E per quanto concerne l’assetto procedurale prevale dunque la “mancata/inadeguata adozione” rispetto alla non efficace attuazione. E in merito alle deleghe ed al potere di spesa “si rileva che pur in presenza di una specifica delega con autonomia di spesa, al momento del primo infortunio non è stata attuata nessuna azione di segregazione delle parti pericolose”.
 
Per finire, in risposta ai quesiti posti dal PM, il CTU riporta anche indicazioni relative alla presenza di interesse/risparmio:
- “risparmio di spesa scaturente dal mancato adeguamento dei macchinari considerabile di modesta, se non trascurabile entità (< 1.000,00 euro), di fatto non in grado ragionevolmente di costituire un vantaggio per l’Ente”; 
- “diversamente si può intendere e quantificare l’interesse per l’Ente, laddove si consideri che la mancata installazione o, peggio, la rimozione delle protezioni sia stata realizzata al fine di ovviare a inconvenienti di funzionamento dei macchinari e quindi allo scopo di migliorare l’efficienza produttiva.
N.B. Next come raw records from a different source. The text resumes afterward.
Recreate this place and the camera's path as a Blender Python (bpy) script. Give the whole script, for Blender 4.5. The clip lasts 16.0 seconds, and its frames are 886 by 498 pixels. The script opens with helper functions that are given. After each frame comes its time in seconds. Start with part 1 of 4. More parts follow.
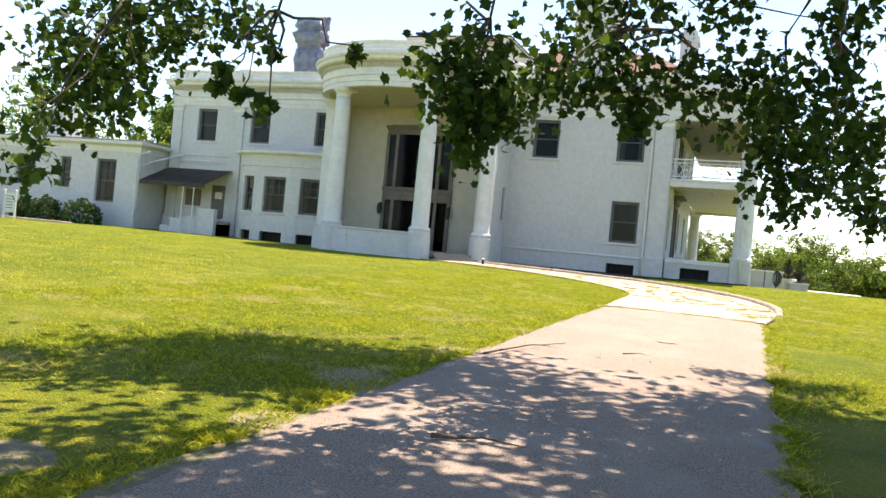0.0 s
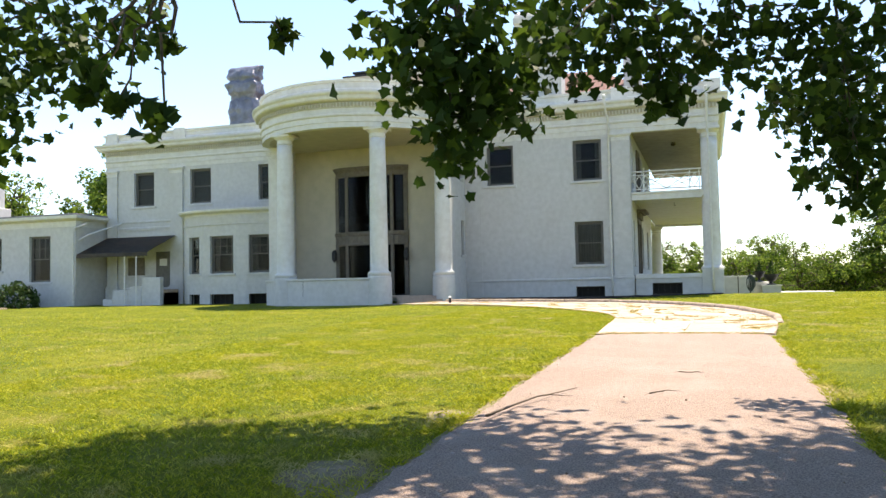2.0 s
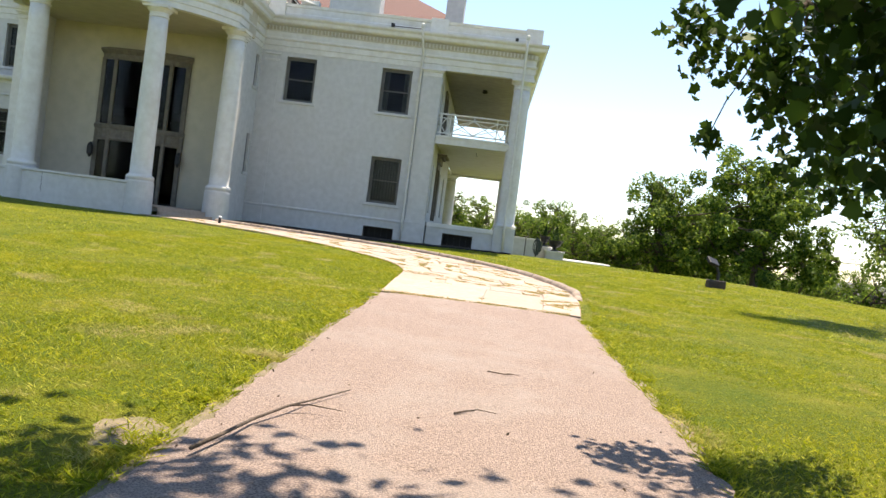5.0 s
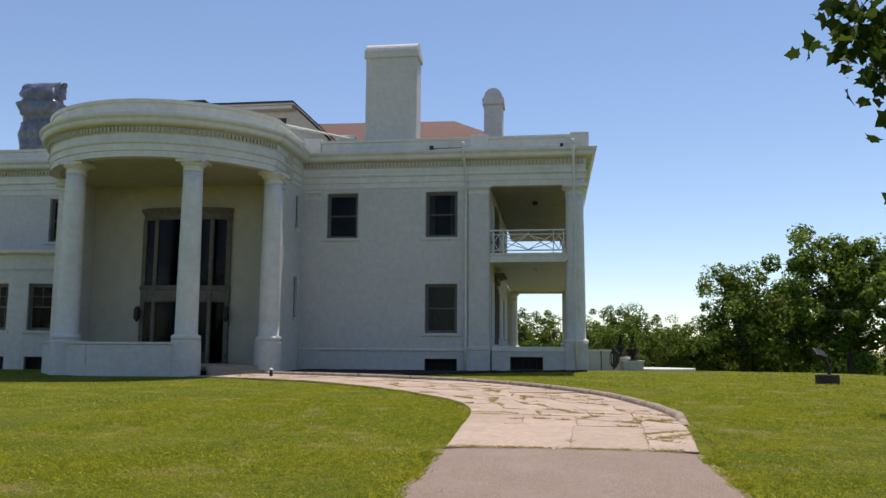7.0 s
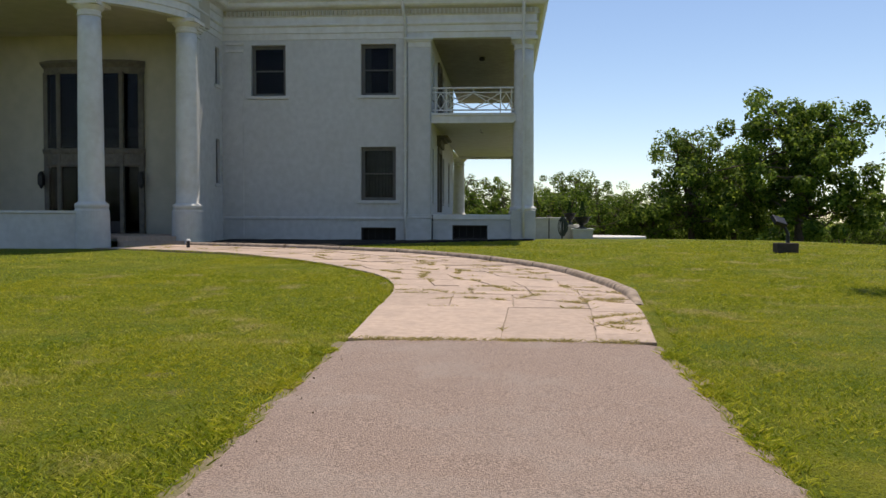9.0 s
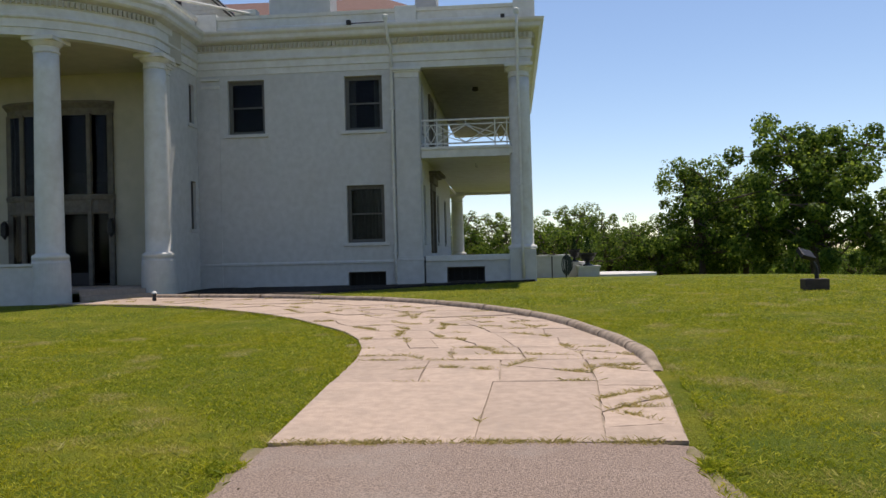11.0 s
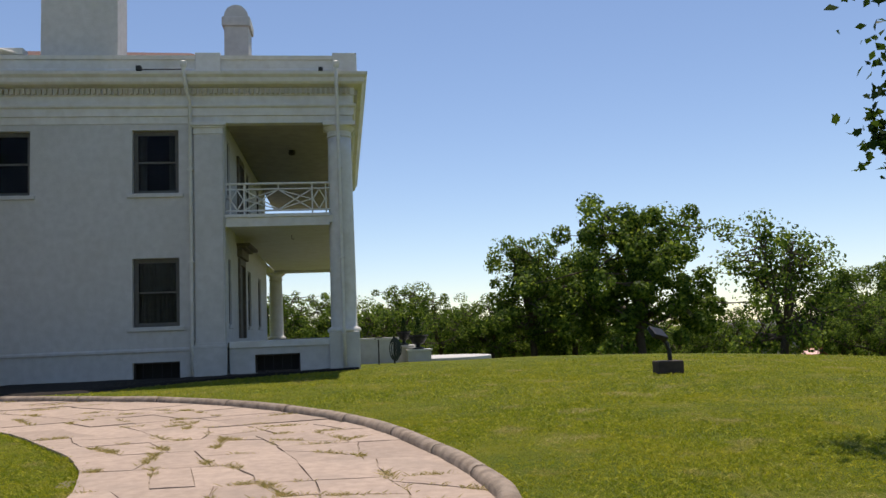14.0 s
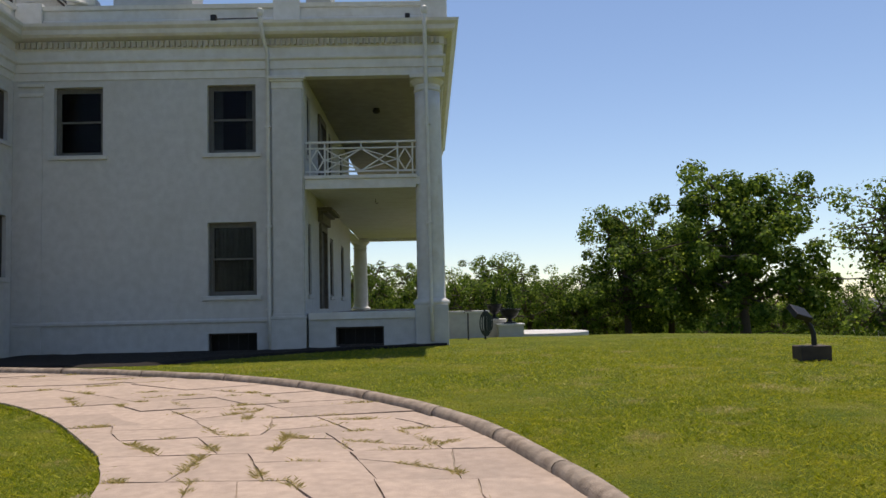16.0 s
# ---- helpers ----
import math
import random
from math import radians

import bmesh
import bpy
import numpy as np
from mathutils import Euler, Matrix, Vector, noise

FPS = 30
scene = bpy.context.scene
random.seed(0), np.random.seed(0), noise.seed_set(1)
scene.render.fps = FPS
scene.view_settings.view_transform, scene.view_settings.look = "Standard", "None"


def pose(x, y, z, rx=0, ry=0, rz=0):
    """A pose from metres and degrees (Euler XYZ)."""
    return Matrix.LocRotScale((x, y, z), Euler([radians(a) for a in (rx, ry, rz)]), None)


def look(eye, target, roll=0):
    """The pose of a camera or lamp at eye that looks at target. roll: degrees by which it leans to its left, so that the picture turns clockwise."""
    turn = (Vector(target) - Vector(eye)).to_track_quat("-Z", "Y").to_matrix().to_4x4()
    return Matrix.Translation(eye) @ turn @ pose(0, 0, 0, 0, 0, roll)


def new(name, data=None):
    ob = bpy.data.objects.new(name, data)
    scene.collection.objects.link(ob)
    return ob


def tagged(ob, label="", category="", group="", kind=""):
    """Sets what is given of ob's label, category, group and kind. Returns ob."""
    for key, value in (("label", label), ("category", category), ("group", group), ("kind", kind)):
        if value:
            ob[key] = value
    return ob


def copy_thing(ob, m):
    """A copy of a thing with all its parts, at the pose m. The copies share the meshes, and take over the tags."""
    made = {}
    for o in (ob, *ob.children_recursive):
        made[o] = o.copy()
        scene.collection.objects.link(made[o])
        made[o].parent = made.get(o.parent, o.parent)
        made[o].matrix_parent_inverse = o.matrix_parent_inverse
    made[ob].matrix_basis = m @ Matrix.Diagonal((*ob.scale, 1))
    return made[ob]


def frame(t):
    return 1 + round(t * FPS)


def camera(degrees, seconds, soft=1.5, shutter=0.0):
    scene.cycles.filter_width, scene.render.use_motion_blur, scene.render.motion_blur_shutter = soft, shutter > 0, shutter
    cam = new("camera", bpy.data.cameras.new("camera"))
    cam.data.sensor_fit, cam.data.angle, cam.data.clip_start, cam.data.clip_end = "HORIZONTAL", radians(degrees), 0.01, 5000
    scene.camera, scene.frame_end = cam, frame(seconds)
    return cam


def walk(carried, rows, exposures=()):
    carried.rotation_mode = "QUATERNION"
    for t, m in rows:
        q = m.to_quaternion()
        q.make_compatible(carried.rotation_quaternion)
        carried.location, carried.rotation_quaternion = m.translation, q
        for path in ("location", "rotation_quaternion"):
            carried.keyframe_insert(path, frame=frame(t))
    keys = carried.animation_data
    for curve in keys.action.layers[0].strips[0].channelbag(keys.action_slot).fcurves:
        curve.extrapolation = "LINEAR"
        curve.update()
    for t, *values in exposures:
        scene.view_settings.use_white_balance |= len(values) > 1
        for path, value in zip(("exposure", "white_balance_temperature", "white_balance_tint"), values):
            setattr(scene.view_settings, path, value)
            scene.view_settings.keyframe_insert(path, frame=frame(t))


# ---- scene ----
cam = camera(57.2, 16.0)
PATH = [
    (0, (6.829, -40.362, 0.715), (6.113, -38.495, 0.71), 5.4),
    (0.5, (6.596, -39.98, 0.717), (5.849, -38.125, 0.703), 5.8),
    (1, (6.465, -39.68, 0.714), (5.724, -37.822, 0.698), 1.6),
    (1.5, (6.233, -39.156, 0.726), (5.503, -37.295, 0.702), 1.4),
    (2, (5.999, -38.704, 0.722), (5.38, -36.805, 0.819), -1.1),
    (2.5, (5.861, -38.412, 0.709), (5.43, -36.462, 0.823), -1.3),
    (3, (5.709, -37.935, 0.716), (5.322, -35.976, 0.815), 0.6),
    (5.5, (5.333, -35.04, 0.904), (5.26, -33.043, 0.849), 7.9),
    (6, (5.252, -34.439, 0.939), (5.054, -32.449, 0.914), 7.1),
    (6.5, (5.268, -33.772, 1.0), (5.03, -31.791, 1.126), -2.8),
    (7, (5.261, -33.367, 1.072), (4.995, -31.4, 1.317), 0.4),
    (7.5, (5.256, -32.744, 1.08), (5.0, -30.775, 1.322), 0.3),
    (8, (5.33, -32.156, 1.084), (5.045, -30.18, 1.189), -0.2),
    (8.5, (5.408, -31.555, 1.104), (5.178, -29.569, 1.098), -0.1),
    (9, (5.524, -30.887, 1.089), (5.372, -28.894, 1.011), 0.2),
    (11.5, (5.84, -27.957, 1.275), (5.681, -25.966, 1.371), -1.8),
    (12, (5.864, -27.355, 1.266), (5.883, -25.362, 1.442), -2.4),
    (12.5, (5.971, -26.781, 1.269), (6.187, -24.799, 1.434), -2.7),
    (13, (6.005, -26.169, 1.271), (6.229, -24.194, 1.496), -2.5),
    (13.5, (6.105, -25.659, 1.229), (6.354, -23.686, 1.449), -2.5),
    (14, (6.173, -24.992, 1.277), (6.421, -23.018, 1.477), -2.3),
    (14.5, (6.173, -24.418, 1.265), (6.418, -22.442, 1.45), -2.0),
    (15, (6.221, -23.813, 1.293), (6.392, -21.827, 1.455), -2.0),
    (15.5, (6.165, -23.223, 1.307), (6.265, -21.231, 1.45), -1.8),
    (16, (6.114, -22.662, 1.34), (6.152, -20.667, 1.477), -1.3),
]
walk(cam, [(t, look(eye, target, roll)) for t, eye, target, roll in PATH], [(0, 1.45, 7850, 14), (1.5, 1.36, 7750, 14), (3.2, 1.15, 7650, 15), (4.6, 1.08, 7650, 15), (6.0, 0.62, 7450, 16), (6.8, 0.02, 7100, 16), (9.0, -0.02, 7250, 16), (12.0, -0.06, 7100, 17), (16.0, -0.13, 7200, 17)])

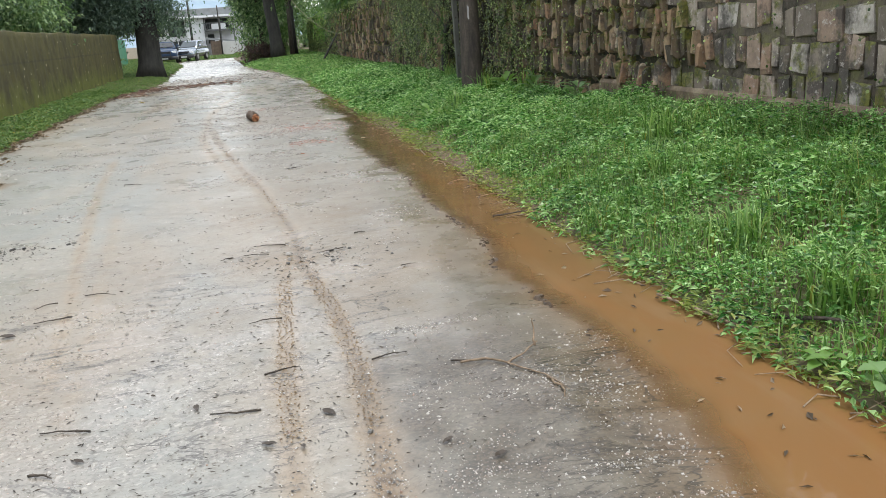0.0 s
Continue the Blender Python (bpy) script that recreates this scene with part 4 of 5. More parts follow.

Si ritiene pertanto realistico ipotizzare, con un giudizio ex ante, una scelta imprenditoriale (quella di non installare o peggio rimuovere le protezioni delle parti pericolose delle linee di produzione) connessa a miglioramenti produttivi. È quindi verosimile che l'interesse dell'Ente si configuri in una valutazione ex ante di maggiore efficienza produttiva del reparto, ricollegabile alla rimozione delle barriere protettive delle macchine da cui sono derivati gli infortuni”.
E riguardo, infine, alla connotazione oggettiva del vantaggio, si “ritiene che anche se di difficile quantificazione, questo sia comunque rilevabile ex post nella riduzione dei tempi di lavorazione associati alla riduzione/eliminazione degli interventi di rimozione del materiale estruso bloccato dalle protezioni, e quindi nella maggiore produttività delle linee di produzione, a cui è ragionevole attribuire una consistenza di natura economica”.